Of all the lines in the material, how many include the word "that"? Give only the number.

Entries with animation source code
════════

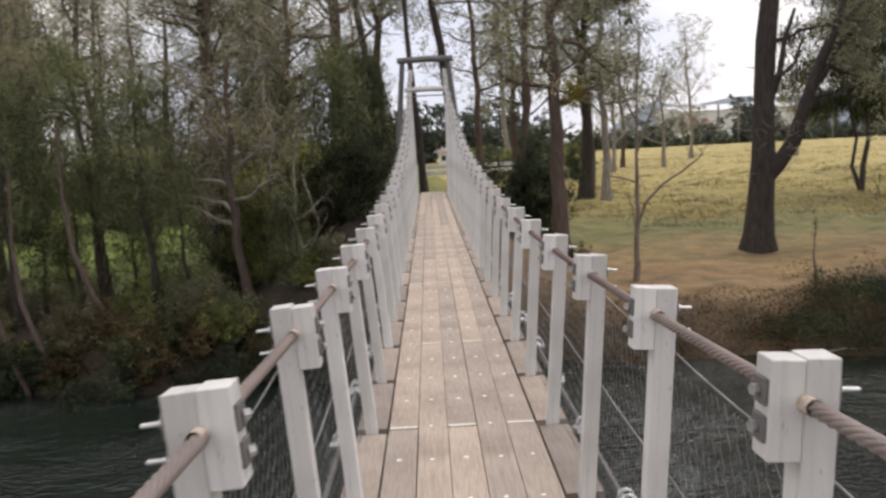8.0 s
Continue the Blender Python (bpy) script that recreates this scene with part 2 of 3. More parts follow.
BANK_STRAW = make_foliage("brown_bank_grass", (0.06, 0.046, 0.03), (0.13, 0.1, 0.058), (0.24, 0.185, 0.105))


# ---- helpers for meshes ----
def mesh_of(name, verts, faces, mat=None, smooth=False):
    me = bpy.data.meshes.new(name)
    if isinstance(verts, np.ndarray) and isinstance(faces, np.ndarray):
        k, nf = faces.shape[1], len(faces)
        me.vertices.add(len(verts))
        me.vertices.foreach_set("co", verts.astype(np.float32).ravel())
        me.loops.add(nf * k)
        me.loops.foreach_set("vertex_index", faces.astype(np.int32).ravel())
        me.polygons.add(nf)
        me.polygons.foreach_set("loop_start", np.arange(0, nf * k, k, dtype=np.int32))
        me.update(calc_edges=True)
    else:
        me.from_pydata([tuple(v) for v in verts], [], [tuple(f) for f in faces])
    if mat:
        me.materials.append(mat)
    if smooth:
        me.polygons.foreach_set("use_smooth", [True] * len(me.polygons))
    me.update()
    return me


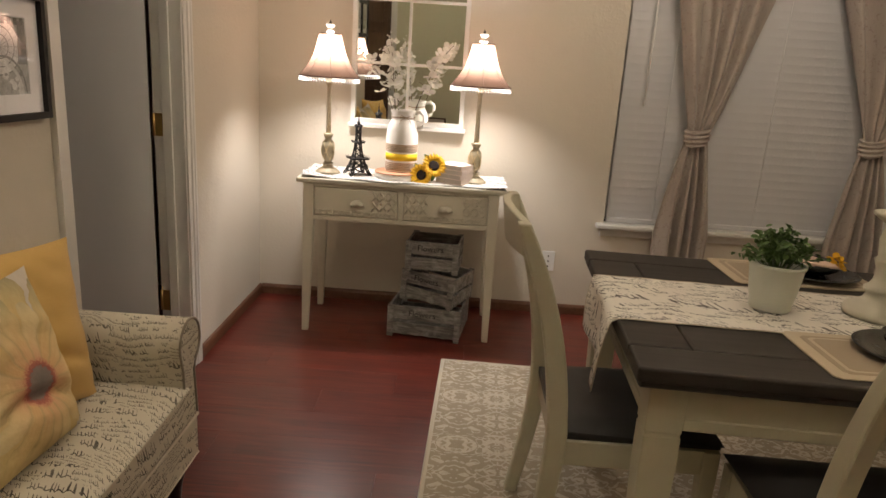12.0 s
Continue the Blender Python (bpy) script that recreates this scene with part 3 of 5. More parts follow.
blind = thing("window_blind", "closed white horizontal slat window blind", "blind")
BX0, BX1 = WX0 + 0.018, WX1 - 0.018
bm = bmesh.new()
soft_box(bm, BX0 - 0.012, BX1 + 0.012, 0.008, 0.06, WZ1 - 0.07, WZ1 - 0.002, 0.006)
part("headrail", bm, BLIND, blind)
nsl = 33
z0, z1 = WZ0 + 0.03, WZ1 - 0.072
slat_mesh = None
for i in range(nsl):
    z = z0 + (z1 - z0) * (i + 0.5) / nsl
    if slat_mesh is None:
        bm = bmesh.new()
        sheet(bm, 1, 5, lambda u, v: (BX0 + (BX1 - BX0) * u, (v - 0.5) * 0.003 + 0.0007 * math.sin(math.pi * v), (v - 0.5) * 0.050))
        sl = part("slat", bm, BLIND, blind)
        md = sl.data
        slat_mesh = md
    else:
        sl = new("slat", slat_mesh)
        sl.parent = blind
    sl.location = (0, 0.036, z)
bm = bmesh.new()
soft_box(bm, BX0, BX1, 0.018, 0.054, WZ0 + 0.001, WZ0 + 0.028, 0.004)
part("bottom_rail", bm, BLIND, blind)
bm = bmesh.new()
tube(bm, [(2.085, 0.002, WZ1 - 0.07), (2.086, 0.0, 1.7), (2.083, 0.001, 1.21)], 0.0055, 8)
part("wand", bm, PLATE, blind)
for cx in (2.22, 2.78, 3.34):
    bm = bmesh.new()
    tube(bm, [(cx, 0.016, WZ1 - 0.07), (cx, 0.016, WZ0 + 0.03)], 0.0012, 4)
    part("ladder_cord", bm, PLATE, blind)

# ---- furniture ----


def curtain(cx, left_top, right_top, seed, name="curtain"):
    """A tied-back panel: wide at the top, gathered at the tie, opening again below."""
    top, tie, low = 2.46, 1.085, 0.06
    ob = thing(name, "taupe jacquard curtain panel tied in the middle", "curtain", None, "window curtains")
    rnd = random.Random(seed)
    ph = [rnd.uniform(0, 6.28) for _ in range(4)]

    def edge(z):
        if z >= tie:
            k = ((z - tie) / (top - tie)) ** 1.0
            k2 = k ** 0.8
            return cx - 0.05 + (left_top - cx + 0.05) * k, cx + 0.05 + (right_top - cx - 0.05) * k2
        k = min(1, ((tie - z) / 0.55)) ** 0.75
        return cx - 0.05 - 0.095 * k, cx + 0.05 + 0.10 * k

    def surf(u, v):
        z = top + (low - top) * v
        a, b = edge(z)
        w = b - a
        folds = 4.1
        amp = 0.014 + 0.04 * min(1, w / 0.6)
        pinch = min(1.0, abs(z - tie) / 0.25)
        f = math.sin((u + 0.055 * math.sin(7.3 * u + ph[2])) * folds * 2 * math.pi + ph[0] + 0.9 * math.sin(z * 1.7 + ph[1]))
        f = math.copysign(abs(f) ** 0.7, f)
        y = -0.085 + 0.25 * amp * math.sin(u * 31 + 2.2 * z + ph[3]) + amp * f * (0.35 + 0.65 * pinch) + 0.006 * math.sin(23 * u + 9 * z + ph[2])
        x = a + w * (u + 0.018 * math.sin(u * 17 + z * 3 + ph[3]))
        return x, y, z
    bm = bmesh.new()
    sheet(bm, 110, 70, surf)
    p = part("panel", bm, CURTAIN, ob, uv=True)
    p.data.polygons.foreach_set("use_smooth", [True] * len(p.data.polygons))
    m = p.modifiers.new("thick", "SOLIDIFY")
    m.thickness = 0.003
    bm = bmesh.new()

    def wrap(u, v):
        a = 2 * math.pi * u
        bulge = 1 + 0.16 * math.sin(math.pi * v) ** 0.6 + 0.10 * math.sin(24 * v + 2.2 * math.sin(a + 0.6) + ph[1]) + 0.03 * math.sin(5 * a + 9 * v)
        return cx + 0.056 * bulge * math.cos(a), -0.085 + 0.045 * bulge * math.sin(a), tie - 0.045 + 0.09 * v + 0.022 * math.sin(a + 0.7)
    sheet(bm, 40, 20, wrap)
    part("tie", bm, CURTAIN, ob, "wrapped taupe cloth tieback", uv=True)
    return ob


curtain(2.362, 2.03, 2.84, 3)
curtain(3.285, 2.80, 3.72, 8)
rod = thing("curtain_rod", "dark bronze curtain rod over the window", "curtain rod")
bm = bmesh.new()
tube(bm, [(1.9, -0.085, 2.47), (3.8, -0.085, 2.47)], 0.011, 10)
part("pole", bm, NICKEL, rod)
for rx in (1.95, 3.75):
    part("bracket", boxes((rx - 0.008, rx + 0.008, -0.085, -0.001, 2.455, 2.475)), NICKEL, rod)


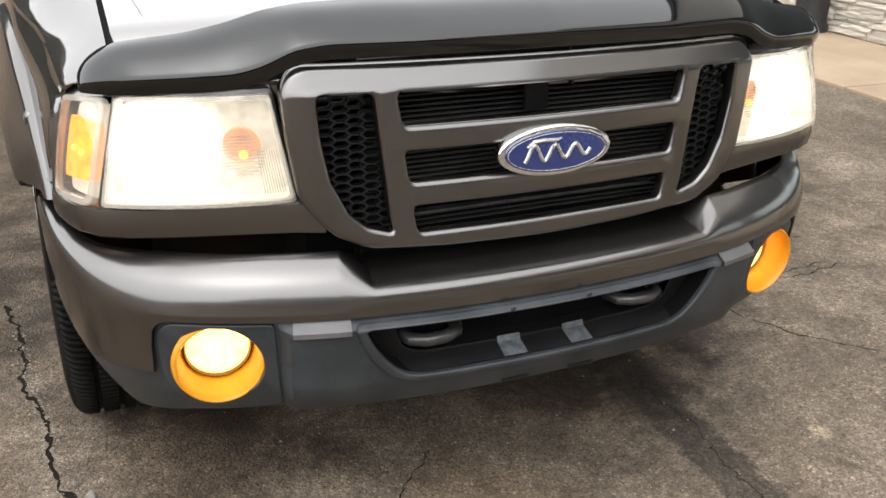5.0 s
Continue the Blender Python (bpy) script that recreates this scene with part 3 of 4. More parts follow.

════════

Output of the task: 3